Parent-Child Relationships in “Tenth of December”

Within George Saunders’ short story, “Tenth of December,” contrasting parent-child relationships are depicted.

On one side of the coin is Robin and his mother. Robin is an imaginative young boy conjures up wild stories of “Netherworlders,” and heroism. Robin describes his mother as a “good egg” who’s always been there for him, and is occasionally overprotective. In school, Robin is often bullied, and is constantly teased. Though this bullying is sometimes based upon his “manner of speaking,” it is also due to his mother’s “style faux pas.” Robin’s mother has no idea of this bullying, and Robin prefers to keep it like this. 

In a way, mother and child are sheltering each other: Robin is sheltering his mother from seeing how horribly he is being treated, while Robin’s mother is attempting to shelter him from “dangerous situations” (e.g. using a stapler).

Despite this sheltering, their relationship is extremely healthy. They are both achieving mutual recognition, and are extremely loving towards each other. 

On the other side of the coin is Eber and Allen. After Eber’s biological father abandoned him, his mother remarried to Allen. At first, Allen and Eber’s relationship was healthy. Allen was very encouraging of Eber’s ambitions, and Eber describes Allen as the “kindest man ever.” Then, Allen became ill, and began to change into “THAT.” He was verbally abusive to Eber and his mother, despite both of them trying to help him through his illness. Still, regardless of all of this, Eber loves Allen.

Years later, Eber develops cancer, and is terrified of becoming like Allen. So much so that he decides to commit suicide. He believes that a father is someone who “eases the burdens of those he loves,” and feels that by committing suicide, he is preventing himself from being “THAT.” 

This short story is a perfect example of how our upbringing and parents can dictate our personality and decisions. It is also an example of how we do not have to become our parents if we do not wish to. At the end of the story, Eber is prevented from committing suicide, and realizes that he was being “cruel” and “selfish” by attempting to do so.

“Tenth of December” is a beautiful, hopeful story, and is the perfect ending to Saunders’ short story collection.

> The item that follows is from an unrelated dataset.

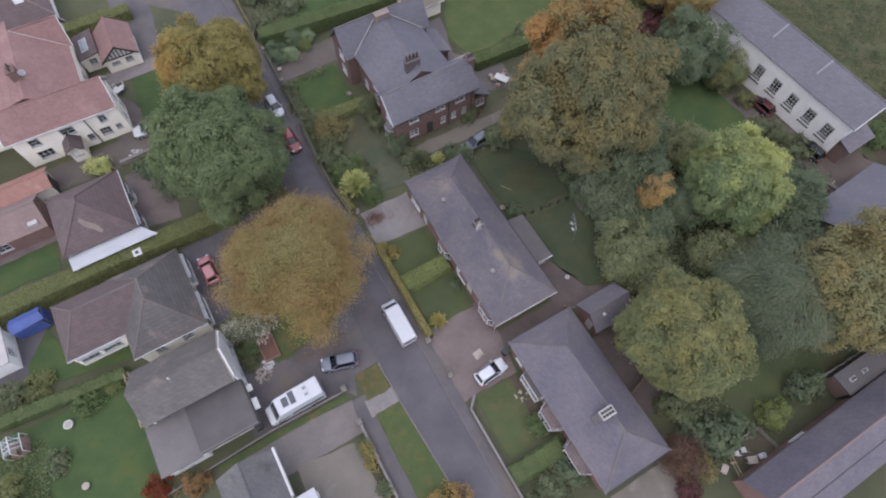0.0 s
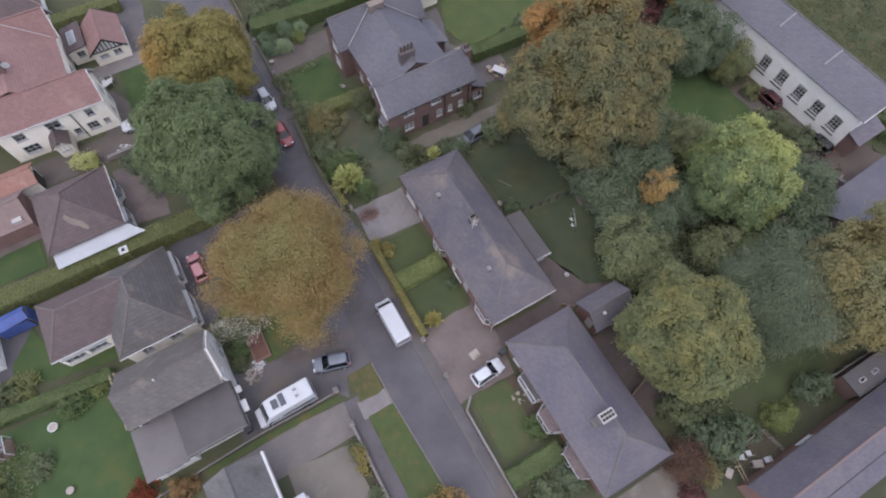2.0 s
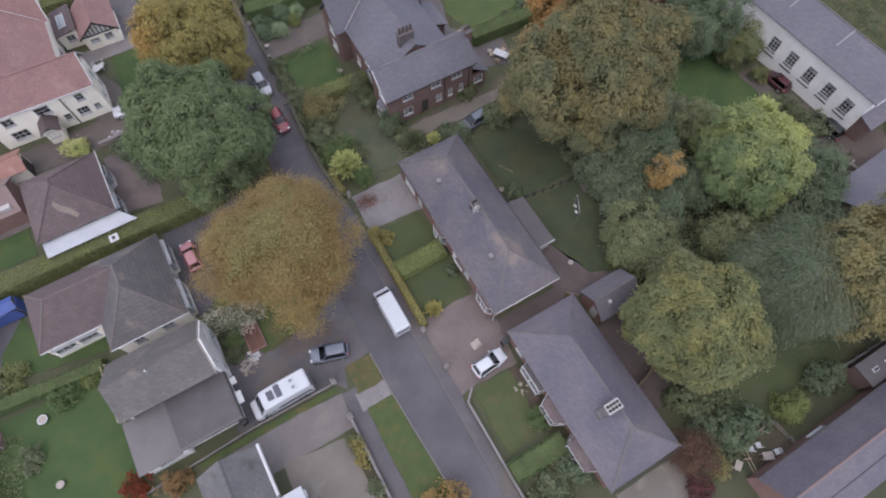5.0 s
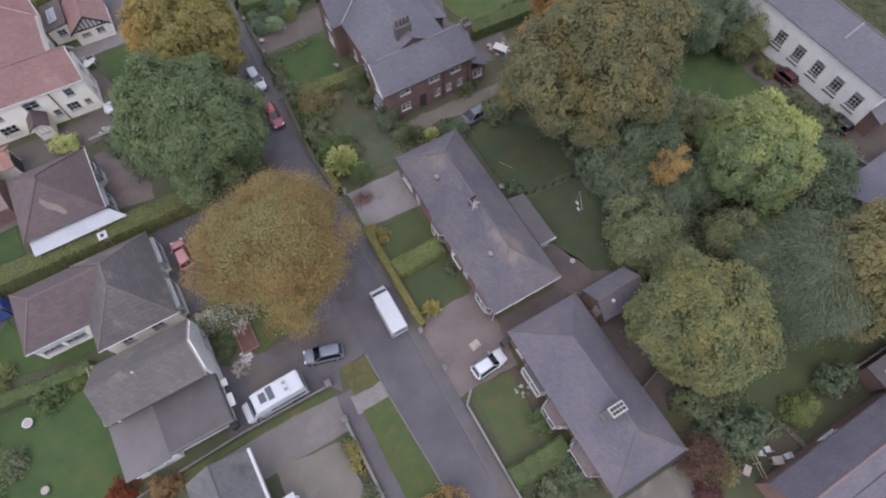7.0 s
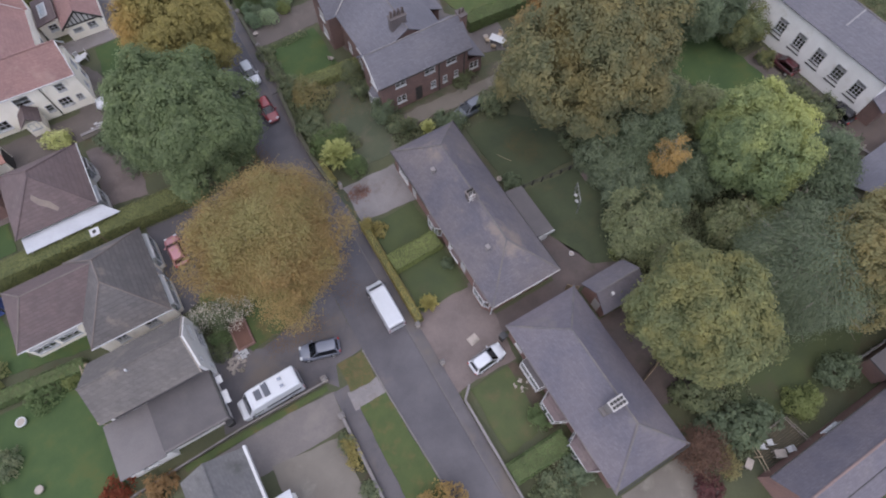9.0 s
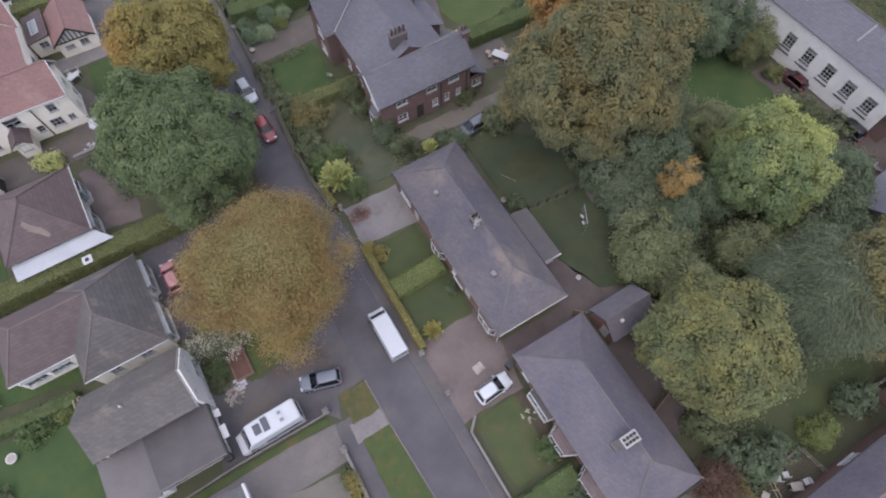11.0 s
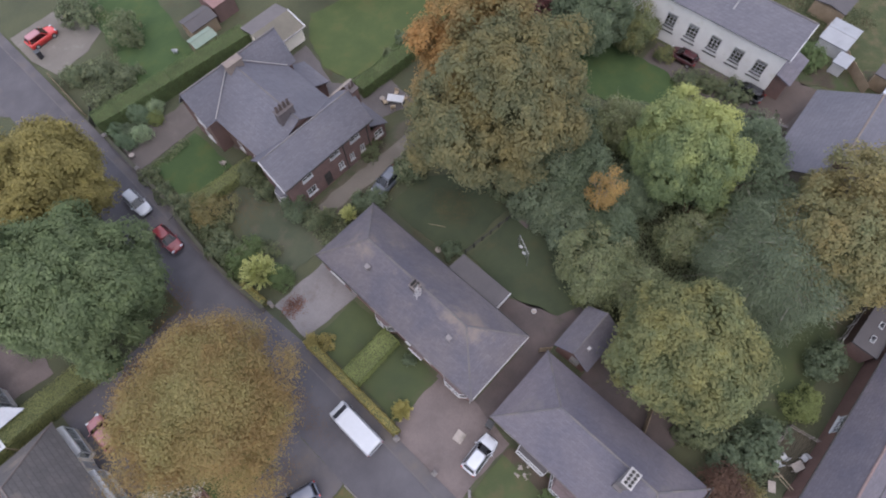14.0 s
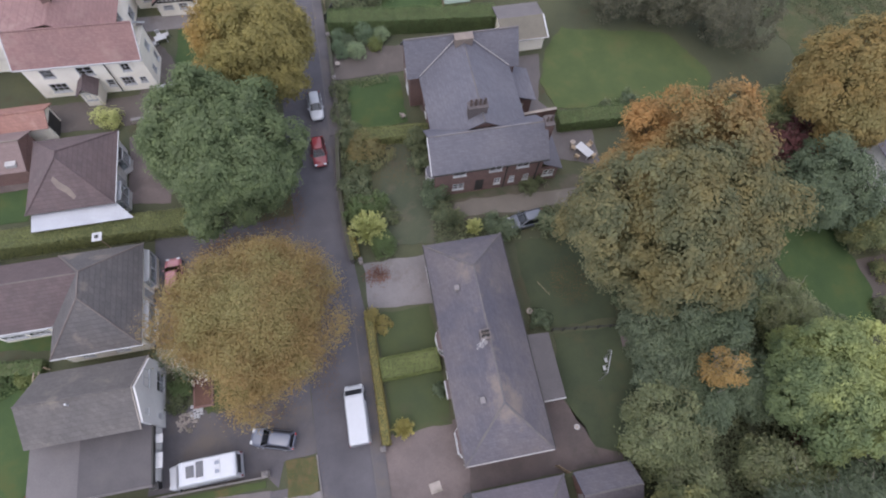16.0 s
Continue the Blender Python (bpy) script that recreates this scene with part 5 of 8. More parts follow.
    bay(h, "w", 15.9, 39.3, 41.2, 0.6, 2.4, BRICK, PLAIN_SLATE, 0.5, 2.8)
    return h


brick_house()


def white_house():
    F = 2.6
    h = thing("white_house", "long white rendered house with a slate roof and dark sash windows", "house", 65.5, 18, frame_turn=F, dx=0.3, dy=1.1)
    ops = [(y - 0.65, y + 0.65, 2.15, 4.05, 2) for y in (8.9, 11.6, 14.4, 17.2, 20.0)]
    body(h, 61.9, 66.5, 7.0, 33.0, 5.9, RENDER_WHITE, {"w": ops}, rows=3, sill_mat=BLACK_TRIM)
    for o in ops:
        part("ledge", Geo().box(61.8, 61.898, o[0] - 0.2, o[1] + 0.2, 1.52, 1.62), BLACK_TRIM, h)
    gable_roof(h, 61.45, 66.95, 6.6, 33.4, 5.9, 8.05, "y", PLAIN_SLATE, SLATE_RIDGE, mid=65.3, wall=RENDER_WHITE, over=0.4, barge=UPVC)
    for y in (14.6, 21.6):
        part("roof_joint", Geo().slab([(63.2, y - 0.09, 6.94), (65.2, y - 0.09, 8.06), (65.2, y + 0.09, 8.06), (63.2, y + 0.09, 6.94)], 0.06), PALE_LEAD, h, "pale lead strip across the slates")
    body(h, 62.2, 66.0, 5.4, 7.0, 2.9, BRICK, {"s": [(62.8, 63.7, 0.02, 2.1, 1)]})
    slope(h, [(61.8, 5.1, 2.9), (66.5, 5.1, 2.9), (66.5, 6.99, 3.5), (61.8, 6.99, 3.5)], SLATE)
    return h


white_house()


def slate_barn():
    F = 3.9
    h = thing("barn", "old stone barn with a broad weathered slate roof", "barn", 57, -1.5, frame_turn=F, dy=-0.5)
    body(h, 51.6, 63.2, -7.2, 2.4, 3.0, STONE, {"n": [(57, 59.4, 0.02, 2.3, 1)]})
    gable_roof(h, 51.2, 63.6, -7.6, 2.8, 3.0, 6.0, "x", PLAIN_SLATE, LICHEN, wall=STONE, over=0.4)
    chimney(h, 52.4, 53.4, -3.0, -1.8, 5.0, 6.9, BRICK, [(52.7 + 0.4 * i, -2.4) for i in range(2)])
    return h


slate_barn()


FADED_RIDGE = surface("faded_pink_ridge", (0.19, 0.135, 0.128), (0.165, 0.125, 0.12), 0.7, 9, 0.9)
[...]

4 thoughts on “Parent-Child Relationships in “Tenth of December”

  1. Rohan W

    I really liked your post especially looking at the relationship of Eber and Allen. I’m not sure if Robin’s relationship with his mother is really healthy but I agree that even though parents and upbringing influence children, children can still break free to make their own choices.


  2. Sam B.

    I really like how you compared and contrasted the two different relationships. I also think that it is important to note that a relationship can look healthy on the outside but can be toxic on the inside and that may be what Robin’s relationship with his mother is like. But nevertheless, I very much agree that parents’ behavior during childhood can influence the child’s behavior when they grow up.


  3. Isabelle J.

    I didn’t spend much time considering how the parent-child relationship theme influenced this story so much but now that you mentioned it I feel like Eber and Robin almost have a parent-child relationship in the sense that they both feel responsible for each other. For Eber, who fears failing as a parent, saving Robin was an especially sobering moment for him.



    I enjoyed reading your take on the relationship between the parent and child in Tenth of December. I think it’s interesting and important to note the different parent/child dynamics we have read about so far this year. When I think of a coming of age story like 202 Checkmates and the father-daughter relationship they had I can’t help but compare it to the parent/child relationship in the Tenth of December. I wonder how the parents had a different effect on their children and how different these two people were raised.